The Farmworker Association of Florida has a multi-faceted program to educate, inform and empower farmworkers about health and pesticide safety; to assess work sites for violations of worker safety regulations; to train health care providers in pesticide exposure diagnosis and treatment in farmworker communities; to advocate for greater protections for farmworkers; and to promote sustainable agricultural practices. According to the EPA, agriculture accounts for 76% of conventional pesticides – approximately 944 million pounds – used annually in the United States. The extensive use of pesticides for food production puts farmworkers, who plant, harvest, sort and pack the food the nation eats, at high risk for pesticide exposure, acute poisoning, and associated adverse health effects. Pesticide health and safety of farmworkers is a major program area for FWAF.

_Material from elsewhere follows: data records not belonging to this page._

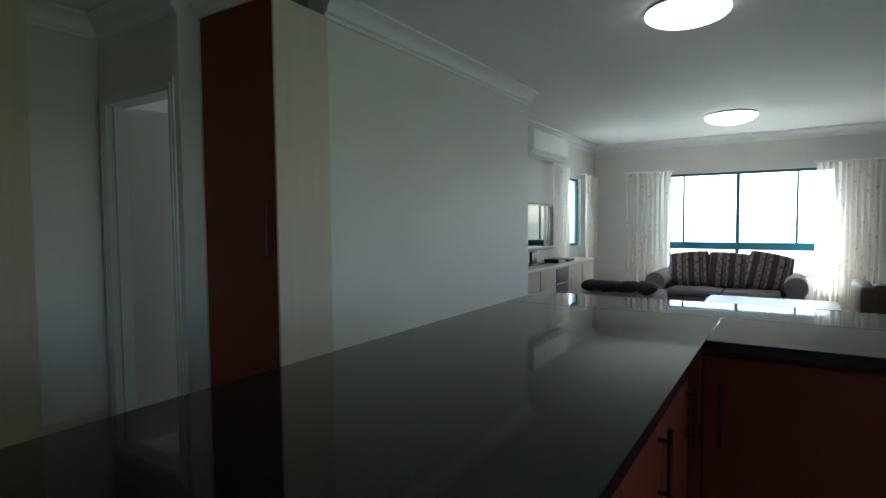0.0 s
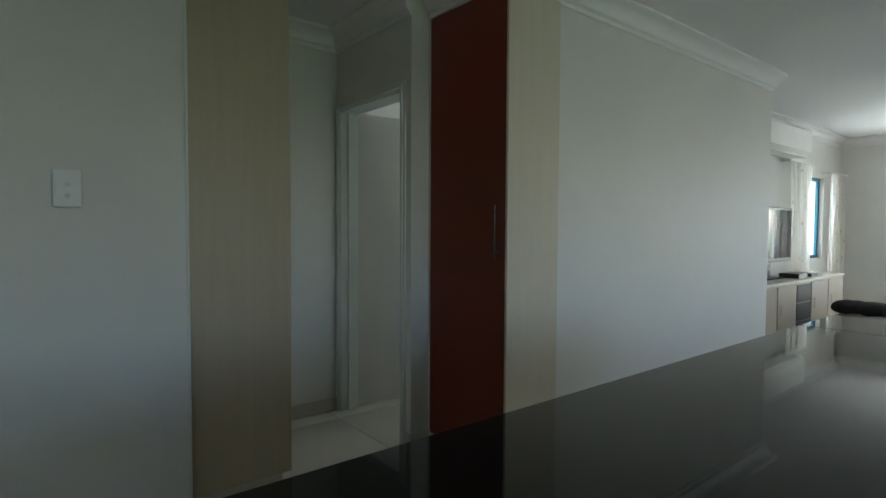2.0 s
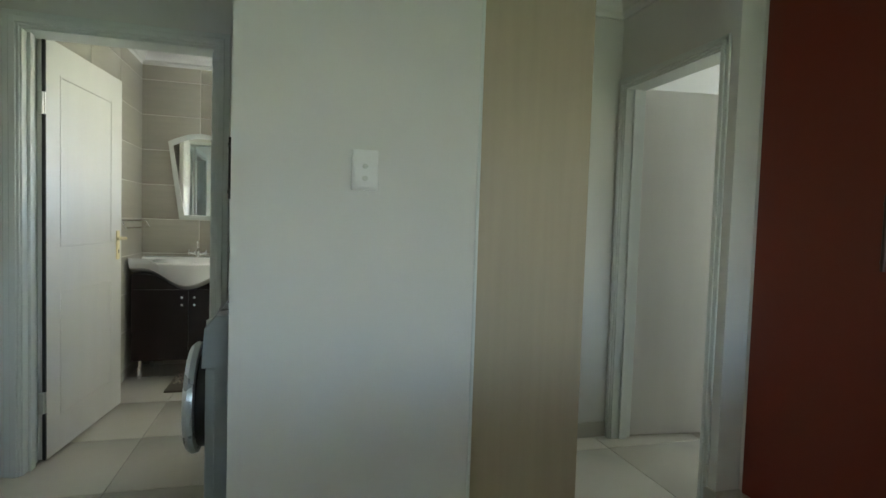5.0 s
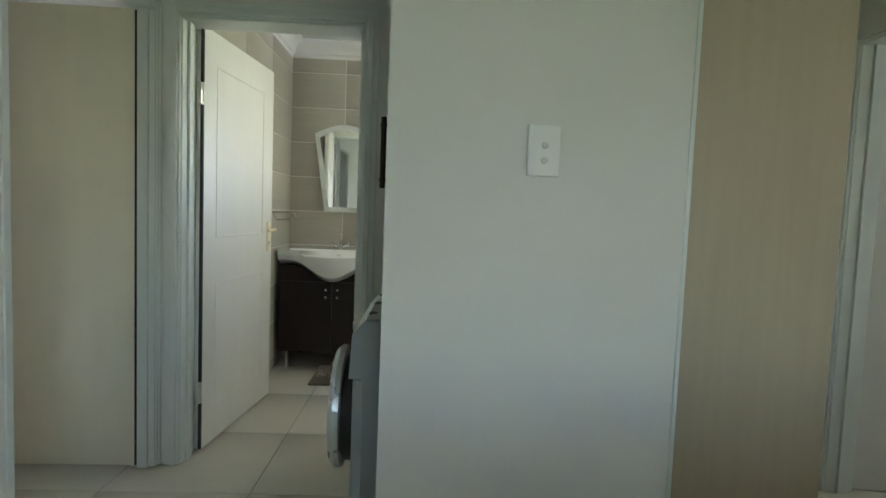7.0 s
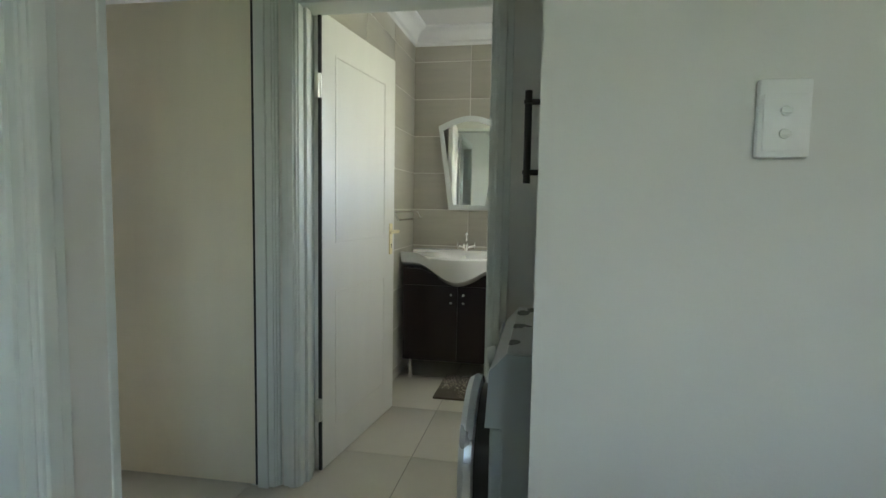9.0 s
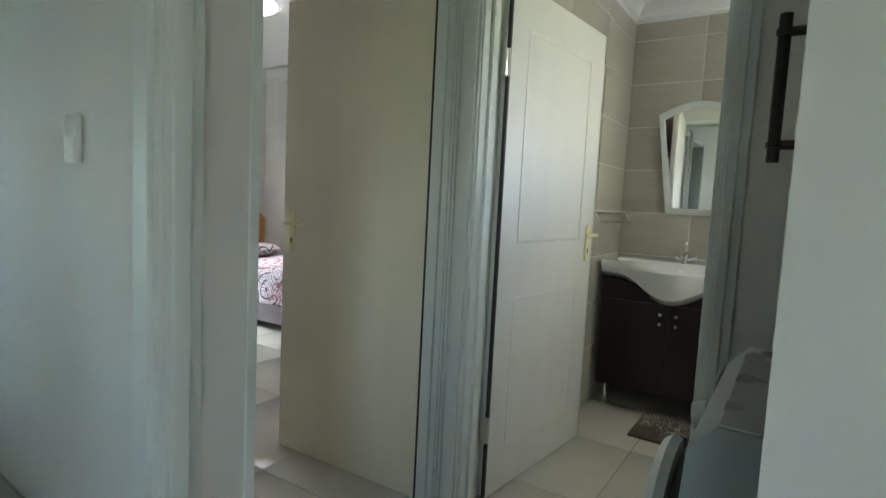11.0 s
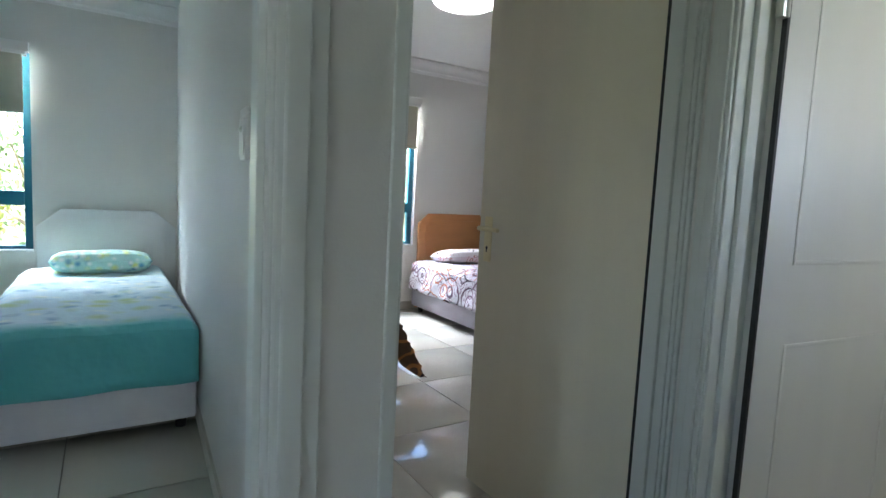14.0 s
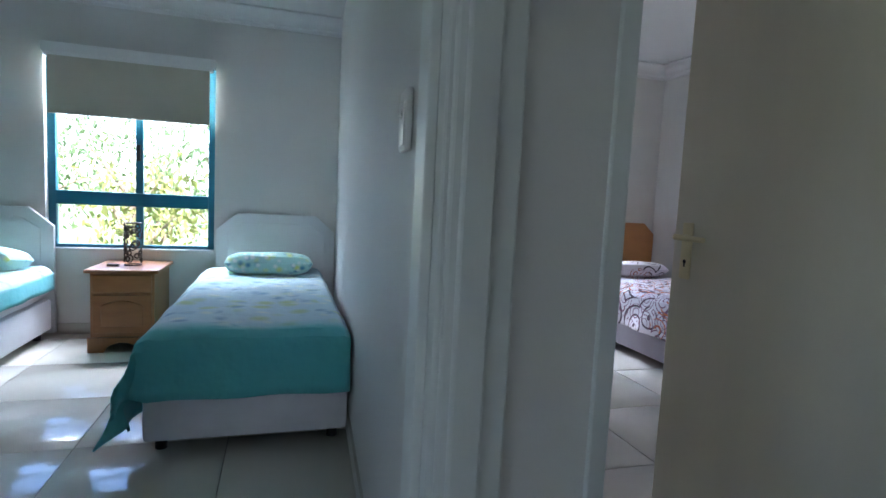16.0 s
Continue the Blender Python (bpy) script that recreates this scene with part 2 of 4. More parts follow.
M_BASEW = mat("white_bed_fabric", (0.72, 0.72, 0.76), 0.8, var=0.05, scale=8, bump=0.25, bscale=40)
M_BASEG = mat("grey_bed_fabric", (0.38, 0.36, 0.42), 0.8, var=0.06, scale=8, bump=0.25, bscale=40)
M_BLIND = mat("roller_blind_cloth", (0.56, 0.53, 0.43), 0.85, var=0.03, bump=0.1, bscale=200)
M_MIRROR = mat("mirror_silver", (0.9, 0.91, 0.9), 0.01, metal=1.0, var=0.0, bump=0.0)
M_GLASS = glass_mat("clear_glass")
M_SOFA = mat("taupe_upholstery", (0.27, 0.23, 0.24), 0.9, var=0.08, scale=10, bump=0.3, bscale=120)
M_BROWN = mat("brown_leather", (0.10, 0.055, 0.035), 0.45, var=0.1)
M_BLKCL = mat("black_cloth", (0.02, 0.018, 0.018), 0.85, var=0.2, scale=25, bump=0.4, bscale=30)
M_TABLE = mat("dark_table_wood", (0.045, 0.03, 0.03), 0.3, var=0.1)
M_SHEER = sheer_mat("sheer_curtain")
M_LAMP = glow("lit_diffuser", (1.0, 0.98, 0.94), 0.6)
M_LEAF = mat("leaf", (0.075, 0.12, 0.035), 0.6, var=0.2, scale=3)
M_PALM = mat("palm_leaf", (0.16, 0.17, 0.035), 0.6, var=0.2, scale=3)
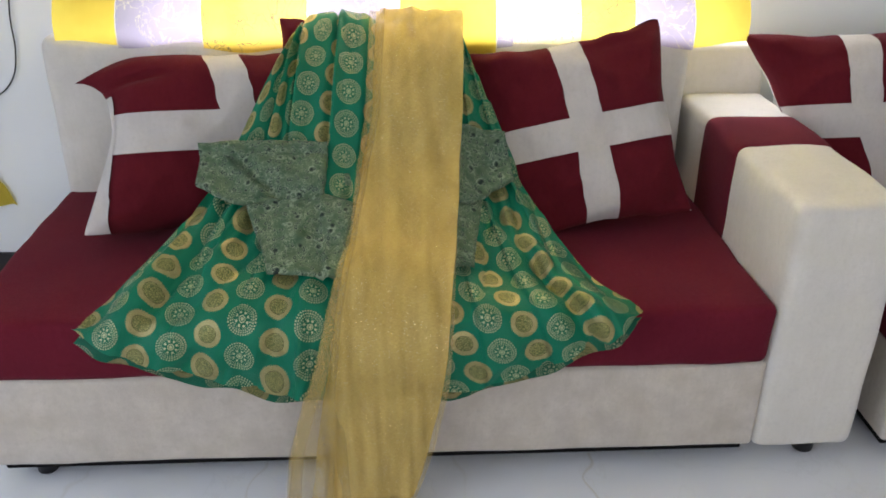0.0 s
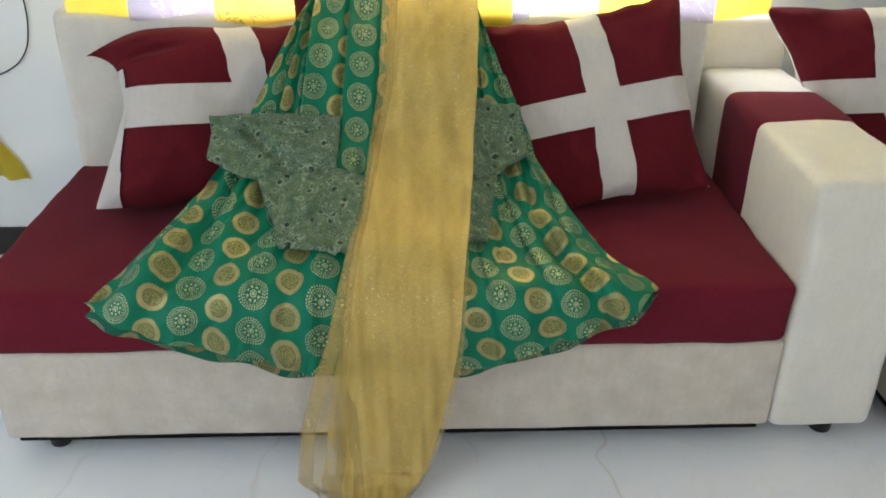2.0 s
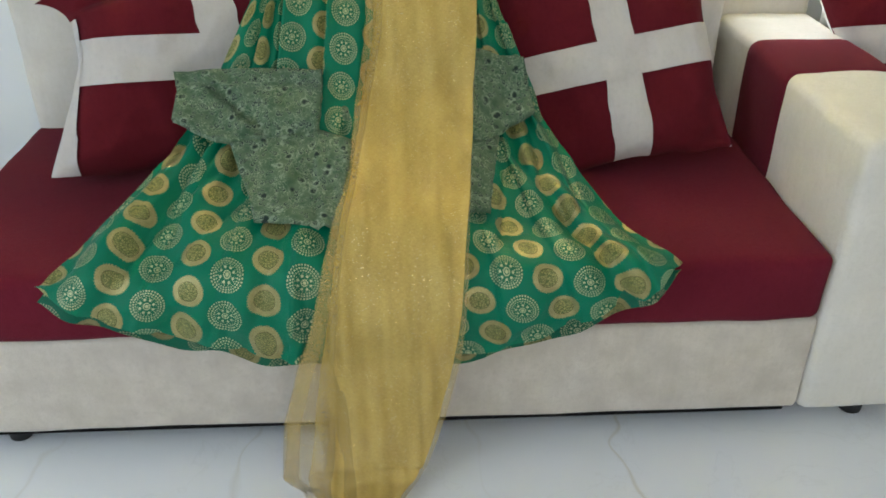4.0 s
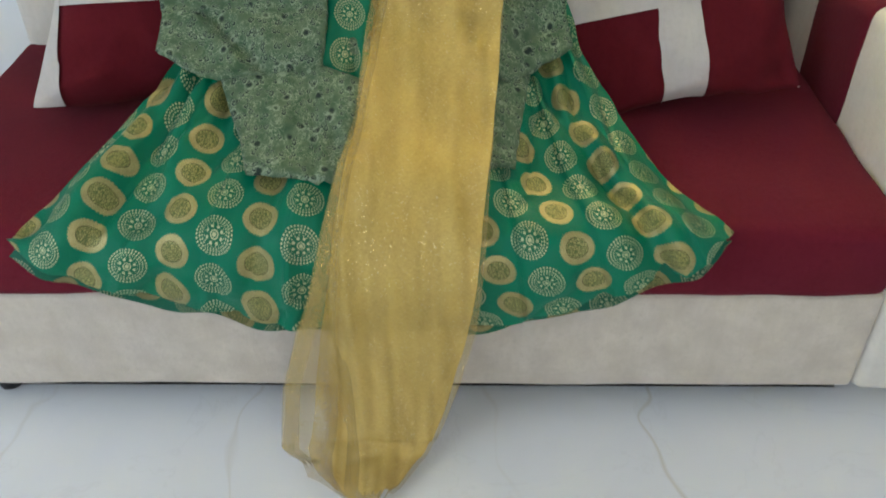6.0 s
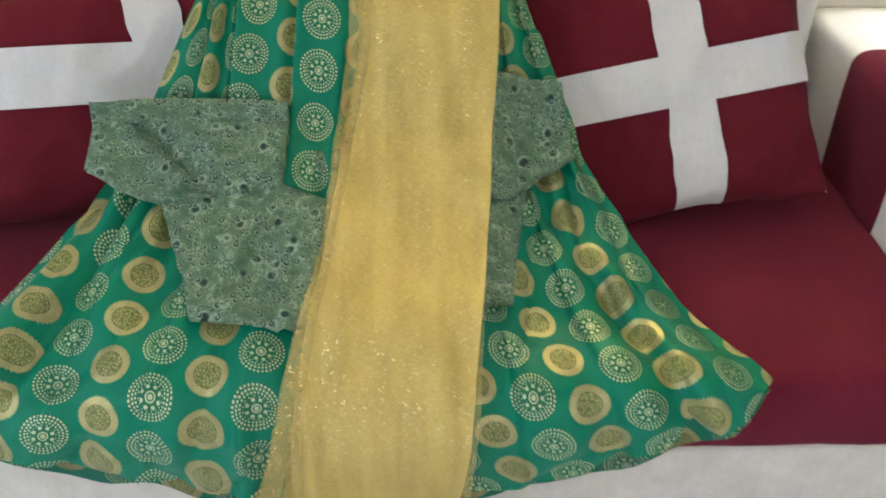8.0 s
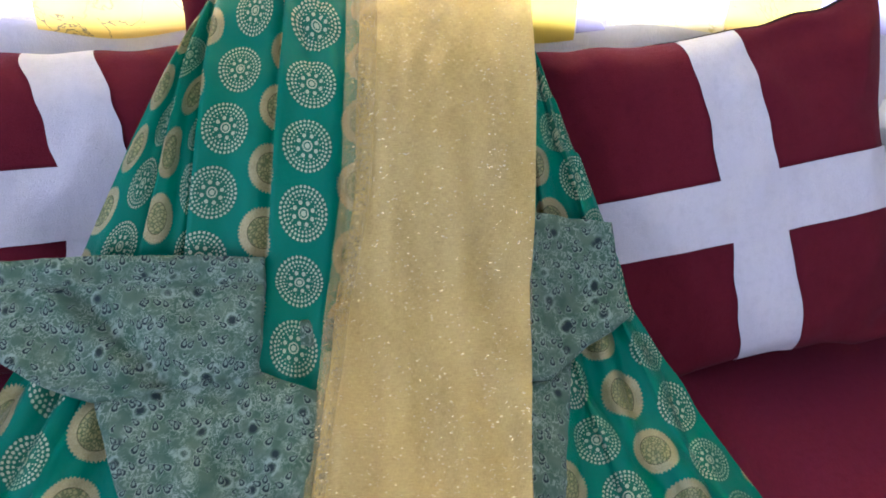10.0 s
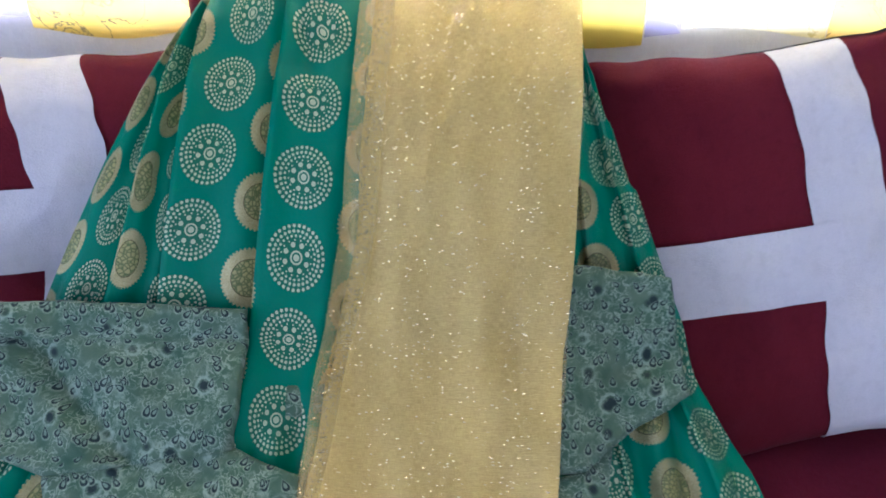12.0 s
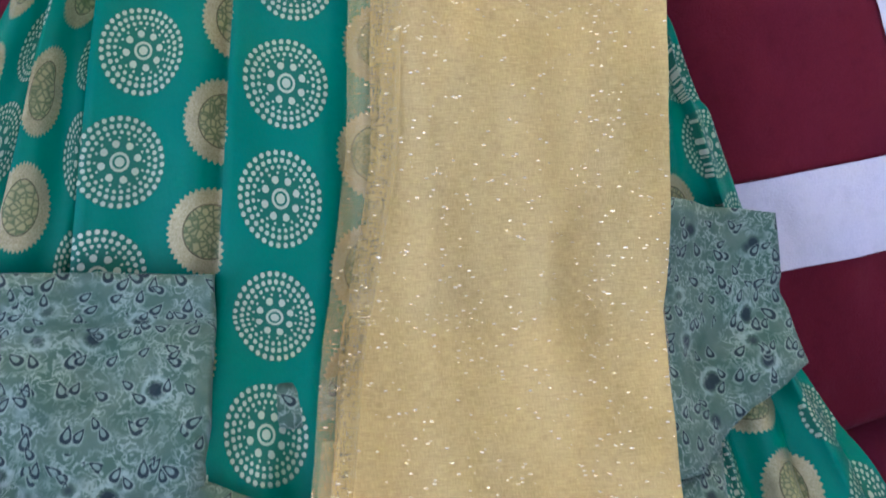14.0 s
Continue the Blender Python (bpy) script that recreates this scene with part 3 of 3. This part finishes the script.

Pesticide Health and Safety Trainings for farmworkers. FWAF uses an EPA-certified, one and a half-hour popular education method, developed by the Farmworker Health and Safety Institute, pesticide training to teach workers about the dangers of pesticides, the short and long-term symptoms of exposure, actions they can take to protect themselves and their families, and, most importantly, their rights as workers, including their Right-to-Know. Each year, FWAF staff and community leaders conduct the training with over 500 workers in the state, during which they play games and do an evaluation and survey to ensure that workers have understood and retain the material they have learned. Staff have the capacity to conduct the trainings in English, Spanish and Creole.
Diagnóstics. Agricultural work is very demanding and labor intensive. Conditions in the field and risk to workers’ health are exacerbated when the minimal protections that are afforded workers are violated. FWAF conducts workplace surveys, or “diagnósticos,” to identify cases in which worksites are not complying with the Worker Protection Standards and Field Sanitation Laws that protect workers health and safety. These surveys are then filed as complaints with the appropriate state agency for follow-up inspections and action.
Health Care Provider Training. A one and a half-hour training that was developed by the Farmworker Health and Safety Institute, in conjunction with FWAF, is an essential tool FWAF uses to train staff in clinics and medical centers that treat farmworkers in how to detect, diagnose, treat and report pesticide-related illnesses among farmworkers. The training includes a power point presentation, a training manual, and the EPA manual on the Recognition and Management of Pesticide Poisonings.
Advocacy. FWAF’s advocacy efforts have included personal farmworker testimony and written public comments to EPA on soil fumigants; opposition to EPA’s approval of methyl iodide for agricultural use; support for bi-lingual pesticide labels; a demand to ban the organophosphate pesticide chlorpyrifos for use in agriculture; support for the improvement of the Worker Protection Standards whose purpose is to protect the health and safety of farmworkers; and collaborative work with other organizations on farmworker-friendly provisions to be included in the Farm Bill being debated in Congress. Past successes include the passage of the Alfredo Bahena Act in 2005, which renewed the Florida farmworker Right-to-Know law (which was a FWAF victory in 1992) that gives workers the right to information about the pesticides being used in the workplace.